O ex-presidente ainda não definiu se será ou não candidato, até porque não é o momento apropriado para isso sob a perspectiva legal. Mas não se pode querer excluir ninguém das eleições através de uma perseguição política. Se a pessoa não cometeu nenhum crime e você passa a acusa-la sistematicamente e sem provas, fica evidente que existe o objetivo de interferir naquela atividade política, seja como candidato ou seja como ator político. Essas acusações de suspeitas sucessivas e difusas claramente buscam isso, interferir na atividade política dele. Isso por si só já é um prejuízo grande para ele. E se ele decidir ser candidato, a situação entra num espectro de perseguição em que usam das leis e procedimentos jurídicos para fazer a perseguição política, que para mim está muito clara.

O que levou a defesa do ex-presidente Lula a recorrer a organismos internacionais?

Nós fizemos um comunicado ao Comitê de Direitos humanos da ONU em julho de 2016 porque entendemos que não só ocorreram violações às garantias fundamentais do ex-presidente, como elas continuam ocorrendo. Nós levamos essas questões também ao judiciário daqui do Brasil. Os processos chegaram ao Supremo Tribunal Federal (STF) e foram recebidos pelo ministro Teori Zavascki. Ele recebeu todos os nossos questionamentos, as nossas impugnações, mas apenas uma delas foi analisada e acolhida, que foi a questão da interceptação e divulgação do telefonema entre o ex-presidente Lula e a presidenta Dilma. Mas os outros questionamentos o Supremo mandou que o próprio juiz [Sérgio Moro] analisasse o caso, ele que ao nosso ver é o juiz que cometeu as infrações.

Nesse momento nós entendemos que não havia sistema recursal que pudesse, de modo eficiente, paralisar as violações das garantias fundamentais. E foi nesse momento que decidimos levar o comunicado ao Comitê de Direitos Humanos da ONU. Eles fizeram uma primeira análise do comunicado e entenderam que estavam presentes os requisitos para fazer o registro. O [Governo Federal do] Brasil foi chamado para apresentar suas explicações, o que ocorreu no fim de janeiro deste ano. Em seguida fomos intimados para apresentarmos uma resposta à resposta do Brasil.

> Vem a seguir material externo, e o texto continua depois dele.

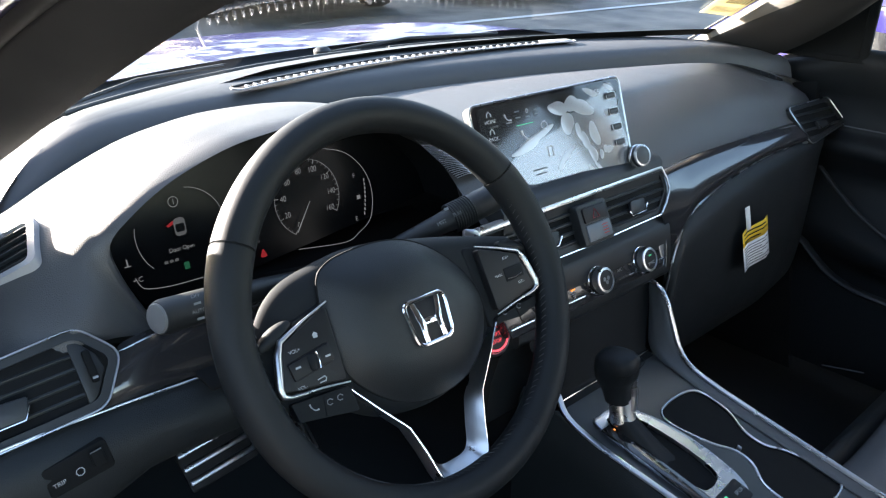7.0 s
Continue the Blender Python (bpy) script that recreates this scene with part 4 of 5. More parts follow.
part("return_icon", tube([wm @ Vector((-0.117 + a, -0.0315 + b, 0.0040)) for a, b in ((-0.004, 0.001), (0.003, 0.002), (0.004, 0), (0.003, -0.002), (-0.003, -0.002))], 0.0006, 5), M_INK, sw)
phone_icon(wm @ Matrix.Translation((-0.131, -0.0505, -0.0005)), 0.0034, M_INK, sw)
for x in (-0.1155, -0.105, 0.103, 0.124):
    part("button_icon", tube([wm @ Vector((x + 0.003 * math.cos(a), -0.052 + (0.008 if x > 0 else 0) + 0.0026 * math.sin(a), 0.0015)) for a in (0.3, 1.4, 2.4, 3.4, 4.4, 5.3)], 0.0005, 4), M_DIM, sw)
cn = part("cancel_switch", box(wm @ Matrix.Translation((0.130, -0.0095, 0.0035)), 0.026, 0.014, 0.002, 0.001), M_SPOKE, sw)
part("cancel_edge", tube([wm @ Vector((0.119, -0.0135, 0.0046)), wm @ Vector((0.130, -0.0145, 0.0046)), wm @ Vector((0.140, -0.0125, 0.0046))], 0.0005, 5), M_CHROME, cn)
for s in (1, -1):
    part("paddle", prism(soft_poly([(0.118, 0.036), (0.140, 0.033), (0.142, 0.044), (0.124, 0.050)] if s > 0 else [(-0.146, 0.010), (-0.154, 0.012), (-0.158, 0.030), (-0.151, 0.036), (-0.146, 0.024)], 0.004), wm @ Matrix.Translation((0, 0, -0.032)) @ Matrix.Rotation(radians(-12), 4, "X"), 0.005, 0.0018), M_SATIN, sw, "grey metal shift paddle")

# ---- stalks ----
def stalk(nm, a, b, r, label):
    th = thing(nm, a, label, "control stalk", "column stalks")
    d = Vector(b) - Vector(a)
    m = frame3(a, (0, -0.5, 1), d)
    L = d.length
    part("arm", lathe(m, [(r * 0.55, -0.02), (r * 0.62, 0), (r * 0.75, L * 0.35), (r * 0.95, L * 0.6), (r, L * 0.62)], 24), M_BLACK, th)
    part("grip", lathe(m, [(r * 0.98, L * 0.62), (r, L * 0.63), (r * 1.02, L * 0.96), (r * 0.92, L * 0.995), (r * 0.0001 + 0.0001, L)], 28), M_BLACK, th)
    # cap in a lighter grey, standing for sun on the black end face
    part("end_cap", lathe(m, [(r * 0.90, L * 0.992), (r * 0.80, L + 0.0012), (r * 0.4, L + 0.002), (0.0001, L + 0.0022)], 28), M_TIP, th, "end of the grip, greyed as if sunlit")
    return th, m, L


st, stm, stl = stalk("light_stalk", (-0.455, 0.135, 0.873), (-0.594, 0.102, 0.897), 0.0150, "black light switch stalk with white printed markings")
lab = frame3((-0.568, 0.093, 0.901), (1, 0.25, -0.15), (-0.2, -0.85, 0.45))
for i, s in enumerate(("OFF", "", "AUTO", "")):
    m_ = lab @ Matrix.Translation((0.006, 0.009 - 0.0065 * i, 0.0032 - 0.0006 * i * i))
    if s:
        word(s, m_, 0.0045, M_DIM, st)
    else:
        part("lamp_mark", box(m_, 0.006, 0.002, 0.0006), M_DIM, st)
    part("tick", box(m_ @ Matrix.Translation((0.0105, 0, 0)), 0.002, 0.0010, 0.0006), M_DIM, st)
ws, wsm, wsl = stalk("wiper_stalk", (-0.30, 0.135, 0.872), (-0.155, 0.105, 0.913), 0.0165, "black wiper stalk with ribbed collar")
for i in range(9):
    part("rib", lathe(wsm @ Matrix.Translation((0, 0, 0.062 + 0.0032 * i)), [(0.0162, 0), (0.0176, 0.0008), (0.0176, 0.0018), (0.0162, 0.0026)], 24), M_BLACK, ws)
wl_ = frame3((-0.262, 0.112, 0.893), (0.95, -0.2, 0.25), (-0.1, -0.8, 0.6))
word("MIST", wl_ @ Matrix.Translation((-0.004, 0.000, 0.004)), 0.0062, M_DIM, ws)
word("PULL", wl_ @ Matrix.Translation((0.020, 0.002, 0.005)), 0.0062, M_DIM, ws)
part("spray_mark", box(wl_ @ Matrix.Translation((0.010, 0.012, 0.004)), 0.006, 0.003, 0.0006), M_DIM, ws)

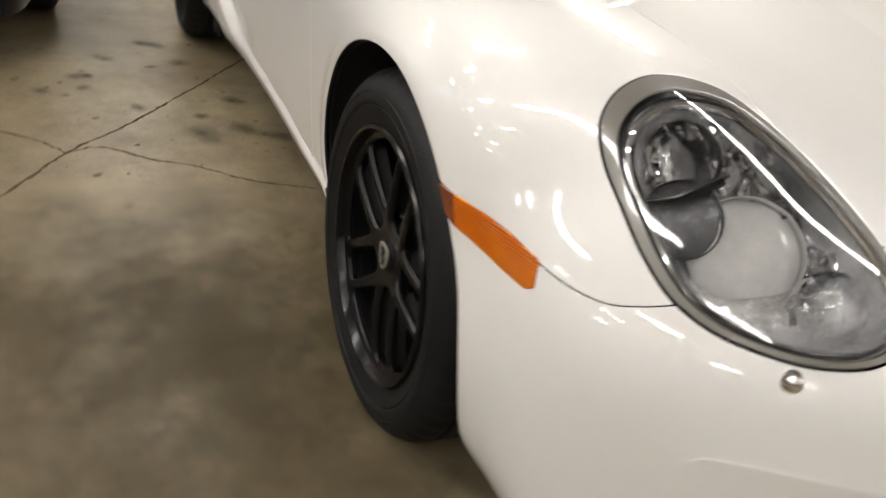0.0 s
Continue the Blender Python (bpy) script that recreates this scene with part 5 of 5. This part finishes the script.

Quem recebeu a intimação pelo Governo Federal foi o Ministério das Relações Exteriores. E nesse caso houve uma peculiaridade: a peça protocolada pela Missão Brasileira na ONU tem um parágrafo, logo no início do documento, dizendo “a partir deste ponto, tudo o que está sendo escrito foi mandado pelo juiz e pelo procurador”. Então aqueles que ao nosso ver cometeram as violações foram aqueles que o Brasil escolheu para apresentar sua resposta na ONU. E isso vai ser bastante impugnado perante a ONU.

Zanin, você veio ao Recife para lançar o livro “O Caso Lula: a luta pela afirmação dos direitos fundamentais no Brasil”. O que o leitor vai encontrar nesse livro?

A coordenação do livro é minha; da Valeska Martins, que também advogada do ex-presidente; e do professor Rafael Valim, da faculdade de direito da PUC-SP. O livro é composto por diversos artigos escritos por 22 operadores do direito, como juízes, membros do Ministério Público e advogados contando sua visão em relação às violações das garantias fundamentais do ex-presidente Lula nos processos no âmbito da Lava Jato. Cada artigo aborda um aspecto dessas violações, mas todos eles mostram que o ex-presidente Lula vem sendo vítima, no âmbito da Operação Lava Jato, de violações das suas garantias fundamentais. A obra é publicada no Brasil pela Editora Contra Corrente e que não busca lucro para aqueles que a escreveram, mas sim o posicionamento de juristas renomados em relação a este tema. E há outras editoras de fora do Brasil interessadas em fazer o lançamento do livro em outros idiomas. Na Argentina já está confirmado que haverá o lançamento do livro, mas também há editoras interessadas em lança-lo em língua inglesa. É um processo ainda em construção.